In a video message released on 27 November, PTI leader Salman Akram Raja rejected the official claim that no casualties occurred during the law enforcement action against their party’s marchers. Mr. Raja provided details, naming at least six victims: Muhammad Ilyas, Anees Satti, Malik Safdar Ali, Mubeen Aurangzeb, Abdul Rasheed, and Ahmad Wali. He stated that he would later share more information about other party workers and expressed concern that the state was instructing hospitals to destroy records of individuals whose bodies or injuries had been reported at healthcare facilities in the capital.
Separately, at least four men believed to have died in the crackdown against PTI marchers were laid to rest in various parts of Khyber Pakhtunkhwa on Wednesday. The funerals were attended by a large number of locals, with the coffins draped in the PTI flag. Sources indicated that both victims died from bullet wounds, and no postmortem was performed on their bodies.

According to an Independent Urdu investigation, PIMS Hospital records and sources indicated 10 people died during the protests and 110 were injured from bullet injuries, while from the police 5 were injured. According to anonymous hospital officials, efforts have been made to remove records by government officials. BBC said that it "has confirmed with local hospitals that at least five people have died." And seen patients injured with gunshot wounds.

== Aftermath ==
=== Arrest of Matiullah Jan ===
On the evening of 27 November, Pakistani journalist Matiullah Jan, who had been investigating casualties from the protest, and his colleague Saqib Bashir were abducted by men in black uniforms from the parking lot of the Pakistan Institute of Medical Sciences (PIMS) in Islamabad. They were blindfolded and forced into a vehicle. Bashir recounted, "We were collecting data on the casualties."

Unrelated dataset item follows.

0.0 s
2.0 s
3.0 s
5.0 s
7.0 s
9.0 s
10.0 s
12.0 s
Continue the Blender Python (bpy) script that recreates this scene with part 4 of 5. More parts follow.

Hours before his abduction, Jan had appeared on a TV program where he read from what he claimed were hospital records contradicting the government's denial that live ammunition was used by security forces or that any protesters were killed during the dispersal. Bashir was released on a street three hours later, while Jan was subsequently charged with terrorism and possession of narcotics. A First Information Report (FIR) alleged that he was found with 246 grams of methamphetamine at a vehicle checkpoint in Islamabad's E-9 area. The case was registered at 3:20 a.m., nearly an hour after the reported incident. On 30 November, he was presented in an anti-terrorism court in Islamabad from where he was released on bail.

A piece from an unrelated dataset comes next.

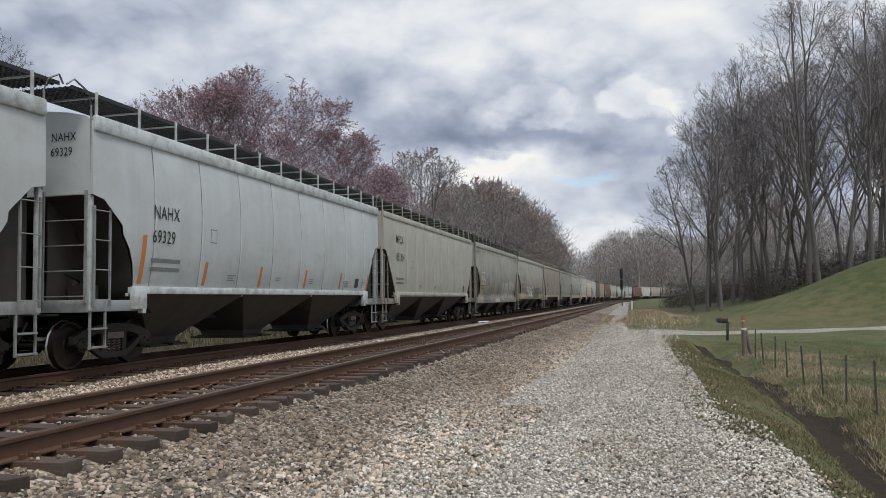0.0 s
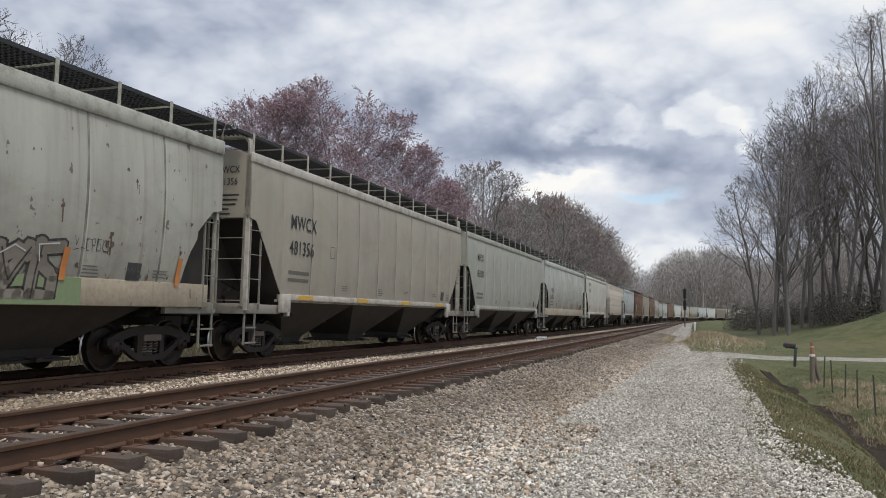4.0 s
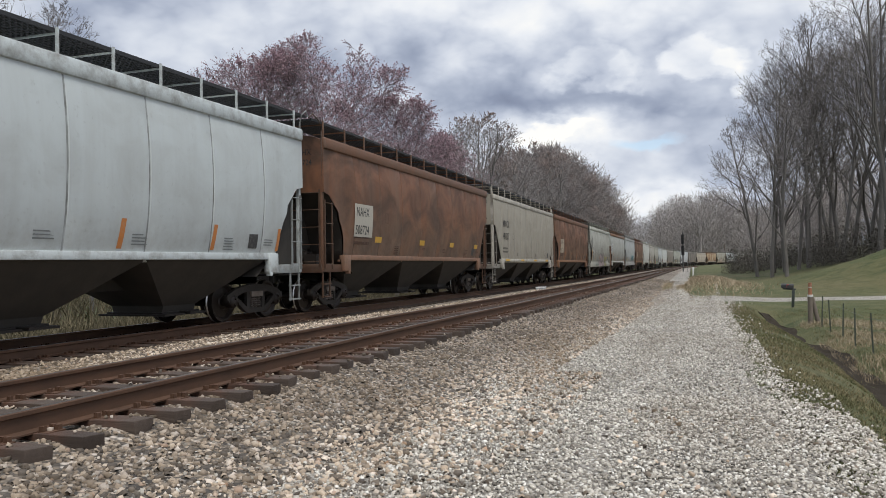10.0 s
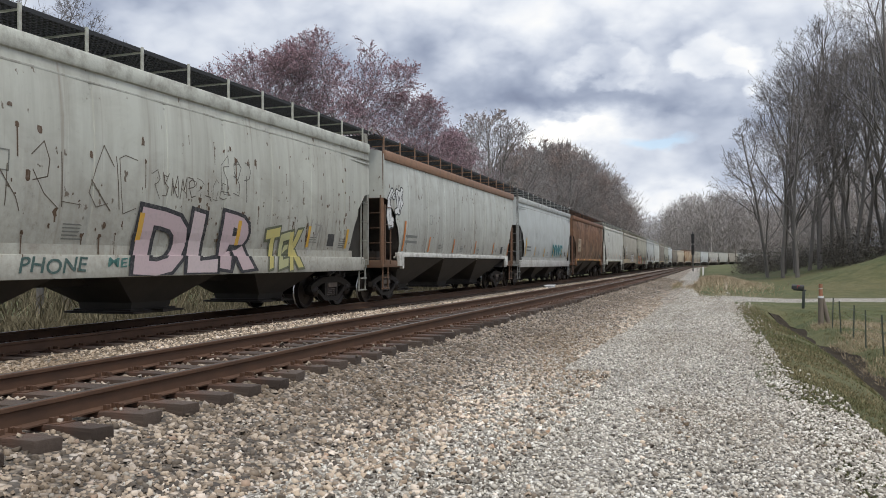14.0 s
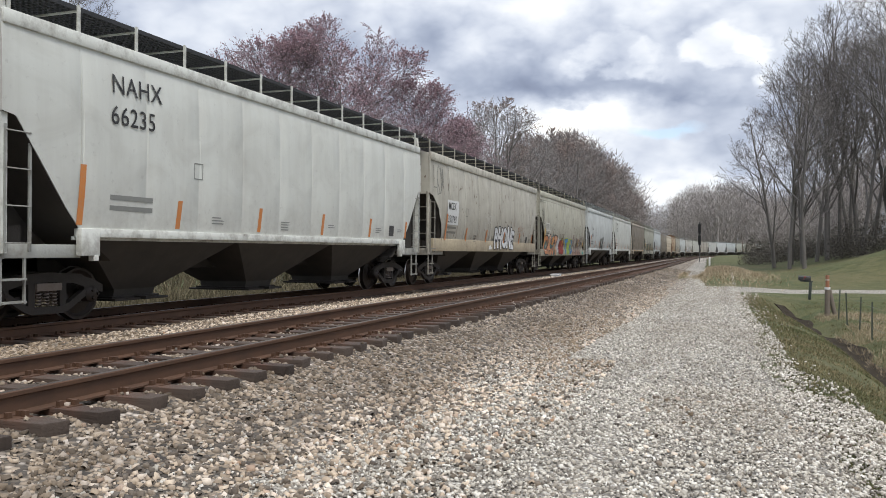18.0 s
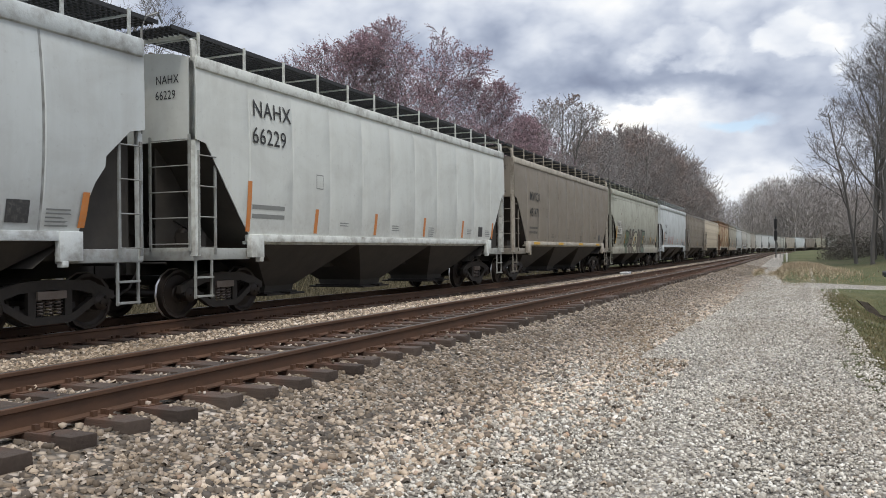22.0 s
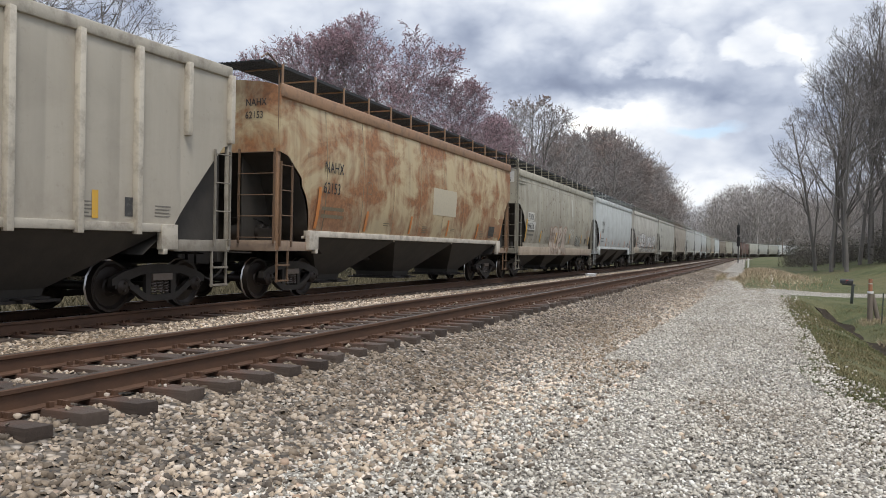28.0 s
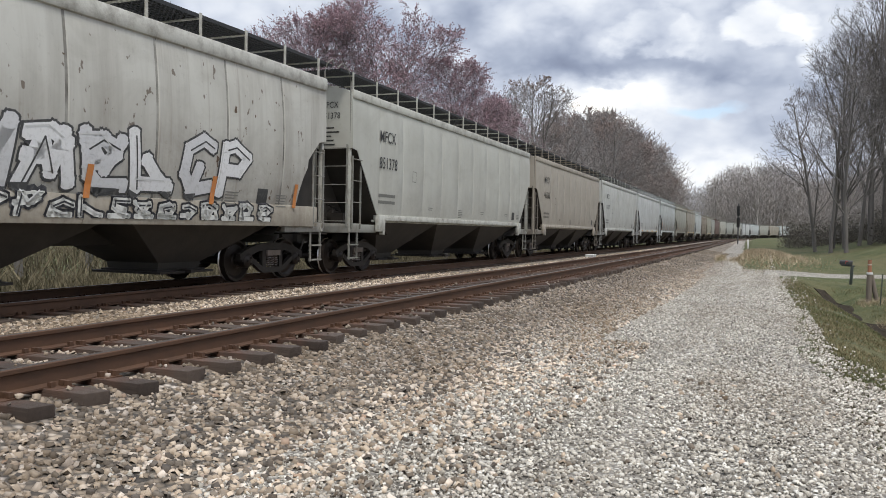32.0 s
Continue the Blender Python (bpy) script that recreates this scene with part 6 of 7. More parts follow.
# ---- grass ----
def blades(name, x, y, z, height, width, lean, material, label, category="grass"):
    n = len(x)
    a = RNG.uniform(0, 6.28, n)
    dx, dy = np.cos(a) * width / 2, np.sin(a) * width / 2
    lx, ly = RNG.normal(0, 1, n) * lean * height, RNG.normal(0, 1, n) * lean * height
    P = np.empty((n, 3, 3))
    P[:, 0] = np.stack([x - dx, y - dy, z], 1)
    P[:, 1] = np.stack([x + dx, y + dy, z], 1)
    P[:, 2] = np.stack([x + lx, y + ly, z + height], 1)
    F = np.arange(n * 3).reshape(-1, 3)
    return solid(name, bulk(name, P.reshape(-1, 3), F, material), label, category, kind="stuff")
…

== International reaction ==

Amnesty International called for an “urgent and transparent” investigation into the crackdown which it called deadly for the protesters.

The Secretary-General of the United Nations, Antonio Guterres deplored the violence in the protests, and called for calm and restraint on all sides.

Democratic American Congresswoman Rashida Tlaib has condemned what she called was the “brutal repression” of demonstrators in Pakistan, adding that political violence was being used to "suppress democracy". "I stand with the brave Pakistanis who are rising up and protesting for change," she posted on X.

Senator Fatima Payman of the Australian Senate reacted to the event stating that “The Australian government needs to take action like the US Congress and impose visa bans and asset freezes on General Asim Munir and others involved in corruption and human rights abuses”.

Ro Khanna, a U.S. Representative from California tweeted that he was "[h]orrified by reports of an attempted cover-up of the alleged killings of peaceful protestors by Asim Munir's regime in Pakistan."